### What is asked
Copy the data below exactly, omitting any picture it contains.

### Data
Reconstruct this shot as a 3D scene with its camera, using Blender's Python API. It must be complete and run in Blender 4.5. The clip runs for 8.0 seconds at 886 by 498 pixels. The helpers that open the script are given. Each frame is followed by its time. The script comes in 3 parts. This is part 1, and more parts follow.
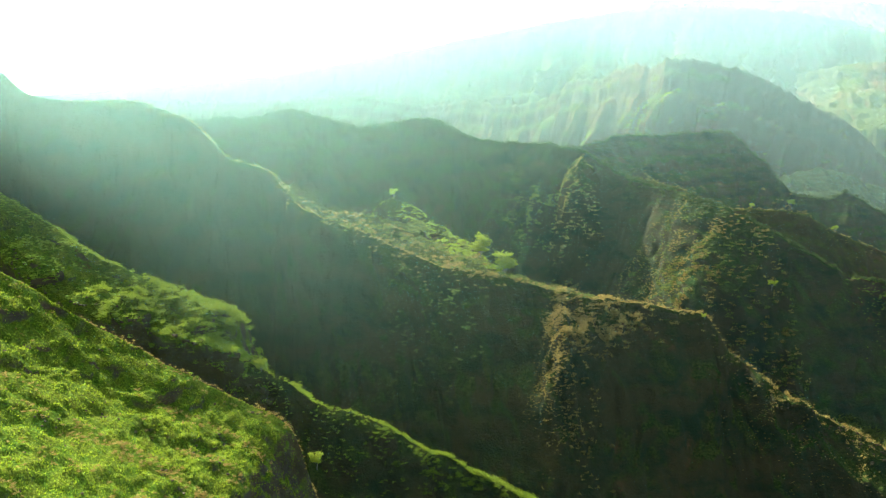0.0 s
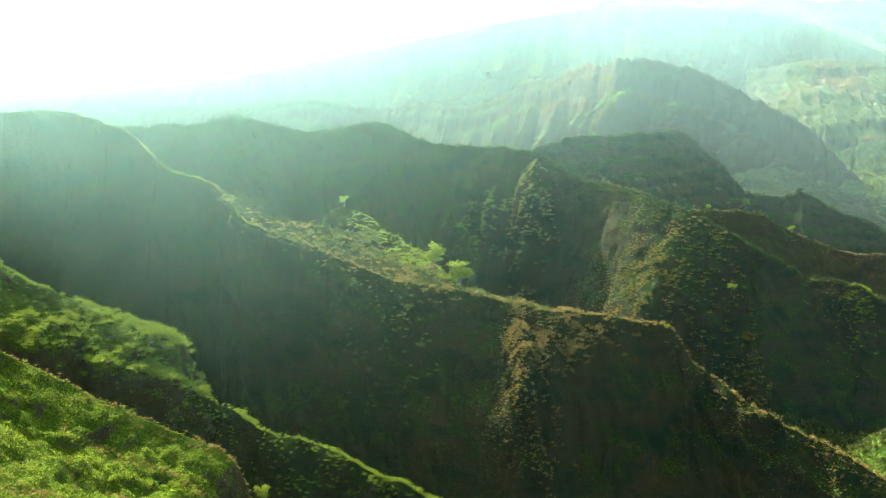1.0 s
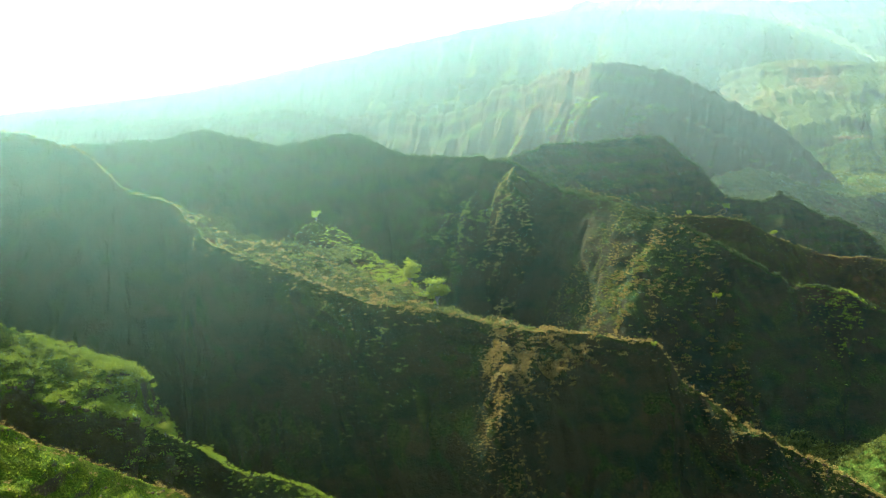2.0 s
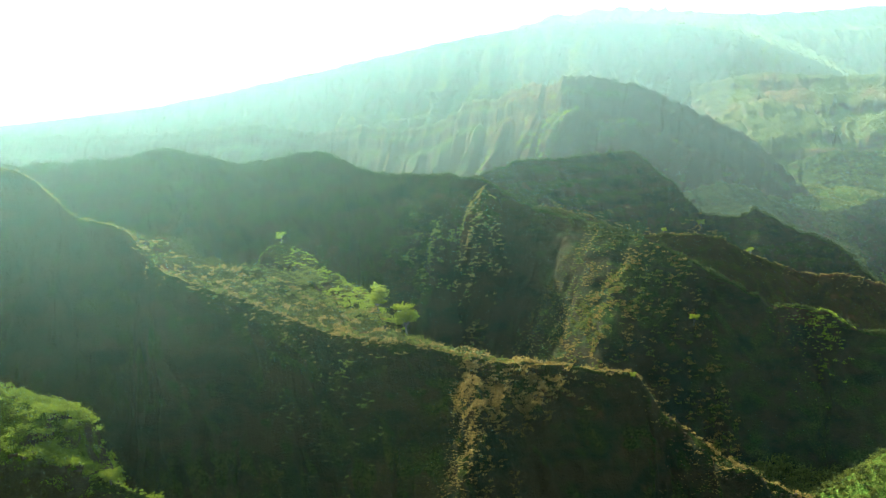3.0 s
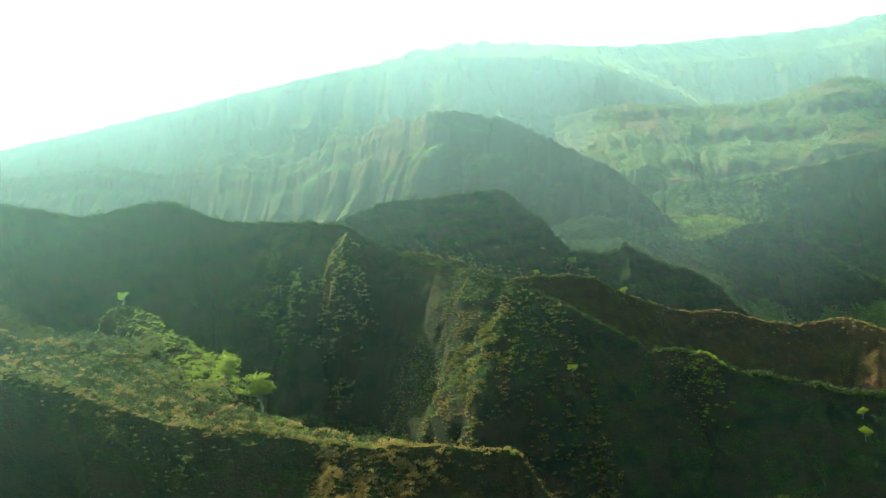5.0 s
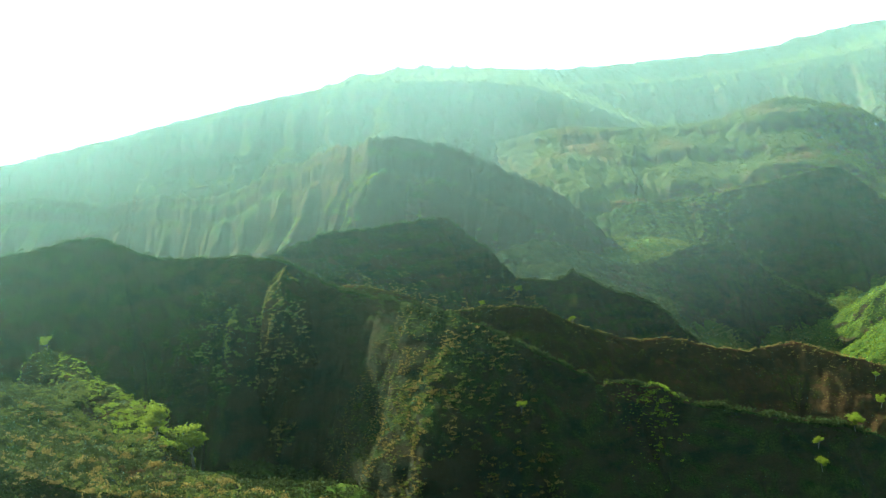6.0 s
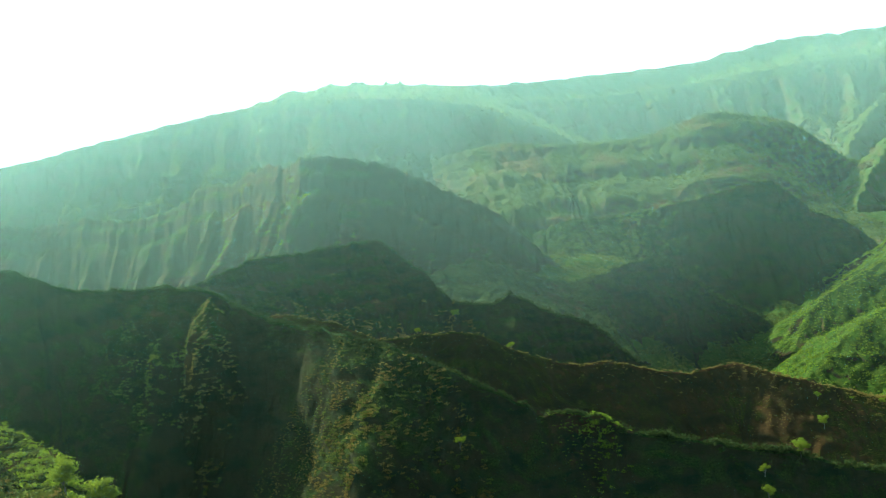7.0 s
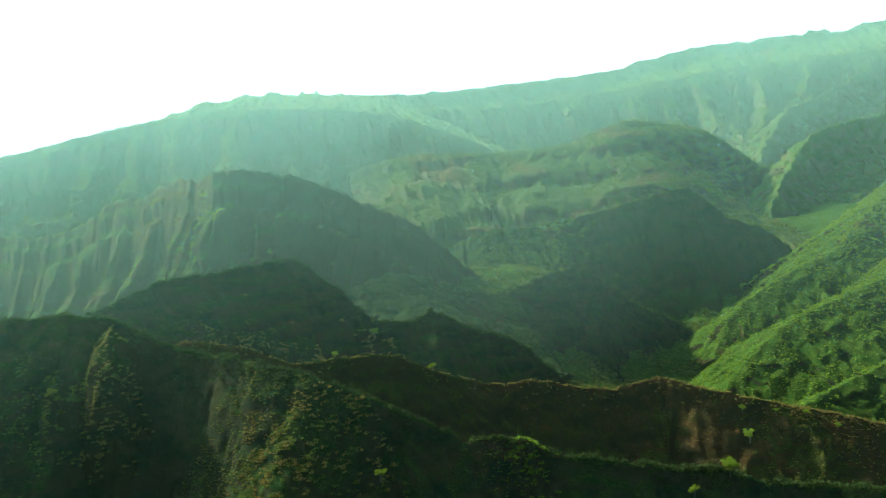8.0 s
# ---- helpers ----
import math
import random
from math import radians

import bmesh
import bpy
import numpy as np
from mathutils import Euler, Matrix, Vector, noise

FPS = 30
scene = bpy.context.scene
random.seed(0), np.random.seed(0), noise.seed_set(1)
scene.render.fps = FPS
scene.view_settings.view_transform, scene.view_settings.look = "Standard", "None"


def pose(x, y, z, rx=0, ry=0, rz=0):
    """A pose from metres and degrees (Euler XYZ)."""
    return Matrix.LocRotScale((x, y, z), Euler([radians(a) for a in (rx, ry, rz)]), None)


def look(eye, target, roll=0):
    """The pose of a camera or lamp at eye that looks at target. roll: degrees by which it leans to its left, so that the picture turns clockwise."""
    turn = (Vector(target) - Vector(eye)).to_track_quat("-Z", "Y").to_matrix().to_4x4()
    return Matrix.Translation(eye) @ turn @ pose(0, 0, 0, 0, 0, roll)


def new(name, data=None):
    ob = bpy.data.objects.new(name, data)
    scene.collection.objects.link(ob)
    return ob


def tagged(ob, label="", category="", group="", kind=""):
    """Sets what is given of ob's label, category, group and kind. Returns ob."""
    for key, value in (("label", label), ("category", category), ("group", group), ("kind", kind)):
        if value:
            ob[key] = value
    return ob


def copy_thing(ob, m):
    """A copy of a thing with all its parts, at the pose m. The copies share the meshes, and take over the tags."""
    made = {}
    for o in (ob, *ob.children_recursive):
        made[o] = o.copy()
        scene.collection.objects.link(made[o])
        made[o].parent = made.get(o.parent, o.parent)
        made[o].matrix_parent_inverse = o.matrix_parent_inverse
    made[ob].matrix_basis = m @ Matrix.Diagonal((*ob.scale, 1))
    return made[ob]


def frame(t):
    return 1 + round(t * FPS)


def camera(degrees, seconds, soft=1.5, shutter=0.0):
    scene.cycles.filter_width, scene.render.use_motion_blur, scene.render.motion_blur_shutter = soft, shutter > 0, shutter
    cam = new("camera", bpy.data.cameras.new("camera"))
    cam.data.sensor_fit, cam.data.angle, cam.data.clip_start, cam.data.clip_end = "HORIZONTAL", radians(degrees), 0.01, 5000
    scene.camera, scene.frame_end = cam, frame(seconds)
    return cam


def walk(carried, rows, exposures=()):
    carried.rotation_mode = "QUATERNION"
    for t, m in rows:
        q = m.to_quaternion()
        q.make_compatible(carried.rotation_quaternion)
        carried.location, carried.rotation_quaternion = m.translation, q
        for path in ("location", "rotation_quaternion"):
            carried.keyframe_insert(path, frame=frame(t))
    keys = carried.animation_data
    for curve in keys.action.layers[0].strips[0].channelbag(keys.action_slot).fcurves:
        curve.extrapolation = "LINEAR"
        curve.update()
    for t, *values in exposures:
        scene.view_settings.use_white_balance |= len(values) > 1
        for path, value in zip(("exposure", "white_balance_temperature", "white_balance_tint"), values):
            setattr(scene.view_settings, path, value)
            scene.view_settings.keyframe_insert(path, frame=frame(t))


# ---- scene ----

### Task output
Reconstruct this shot as a 3D scene with its camera, using Blender's Python API. It must be complete and run in Blender 4.5. The clip runs for 8.0 seconds at 886 by 498 pixels. The helpers that open the script are given. Each frame is followed by its time. The script comes in 3 parts. This is part 1, and more parts follow.
0.0 s
1.0 s
2.0 s
3.0 s
5.0 s
6.0 s
7.0 s
8.0 s
# ---- helpers ----
import math
import random
from math import radians

import bmesh
import bpy
import numpy as np
from mathutils import Euler, Matrix, Vector, noise

FPS = 30
scene = bpy.context.scene
random.seed(0), np.random.seed(0), noise.seed_set(1)
scene.render.fps = FPS
scene.view_settings.view_transform, scene.view_settings.look = "Standard", "None"


def pose(x, y, z, rx=0, ry=0, rz=0):
    """A pose from metres and degrees (Euler XYZ)."""
    return Matrix.LocRotScale((x, y, z), Euler([radians(a) for a in (rx, ry, rz)]), None)


def look(eye, target, roll=0):
    """The pose of a camera or lamp at eye that looks at target. roll: degrees by which it leans to its left, so that the picture turns clockwise."""
    turn = (Vector(target) - Vector(eye)).to_track_quat("-Z", "Y").to_matrix().to_4x4()
    return Matrix.Translation(eye) @ turn @ pose(0, 0, 0, 0, 0, roll)


def new(name, data=None):
    ob = bpy.data.objects.new(name, data)
    scene.collection.objects.link(ob)
    return ob


def tagged(ob, label="", category="", group="", kind=""):
    """Sets what is given of ob's label, category, group and kind. Returns ob."""
    for key, value in (("label", label), ("category", category), ("group", group), ("kind", kind)):
        if value:
            ob[key] = value
    return ob


def copy_thing(ob, m):
    """A copy of a thing with all its parts, at the pose m. The copies share the meshes, and take over the tags."""
    made = {}
    for o in (ob, *ob.children_recursive):
        made[o] = o.copy()
        scene.collection.objects.link(made[o])
        made[o].parent = made.get(o.parent, o.parent)
        made[o].matrix_parent_inverse = o.matrix_parent_inverse
    made[ob].matrix_basis = m @ Matrix.Diagonal((*ob.scale, 1))
    return made[ob]


def frame(t):
    return 1 + round(t * FPS)


def camera(degrees, seconds, soft=1.5, shutter=0.0):
    scene.cycles.filter_width, scene.render.use_motion_blur, scene.render.motion_blur_shutter = soft, shutter > 0, shutter
    cam = new("camera", bpy.data.cameras.new("camera"))
    cam.data.sensor_fit, cam.data.angle, cam.data.clip_start, cam.data.clip_end = "HORIZONTAL", radians(degrees), 0.01, 5000
    scene.camera, scene.frame_end = cam, frame(seconds)
    return cam


def walk(carried, rows, exposures=()):
    carried.rotation_mode = "QUATERNION"
    for t, m in rows:
        q = m.to_quaternion()
        q.make_compatible(carried.rotation_quaternion)
        carried.location, carried.rotation_quaternion = m.translation, q
        for path in ("location", "rotation_quaternion"):
            carried.keyframe_insert(path, frame=frame(t))
    keys = carried.animation_data
    for curve in keys.action.layers[0].strips[0].channelbag(keys.action_slot).fcurves:
        curve.extrapolation = "LINEAR"
        curve.update()
    for t, *values in exposures:
        scene.view_settings.use_white_balance |= len(values) > 1
        for path, value in zip(("exposure", "white_balance_temperature", "white_balance_tint"), values):
            setattr(scene.view_settings, path, value)
            scene.view_settings.keyframe_insert(path, frame=frame(t))


# ---- scene ----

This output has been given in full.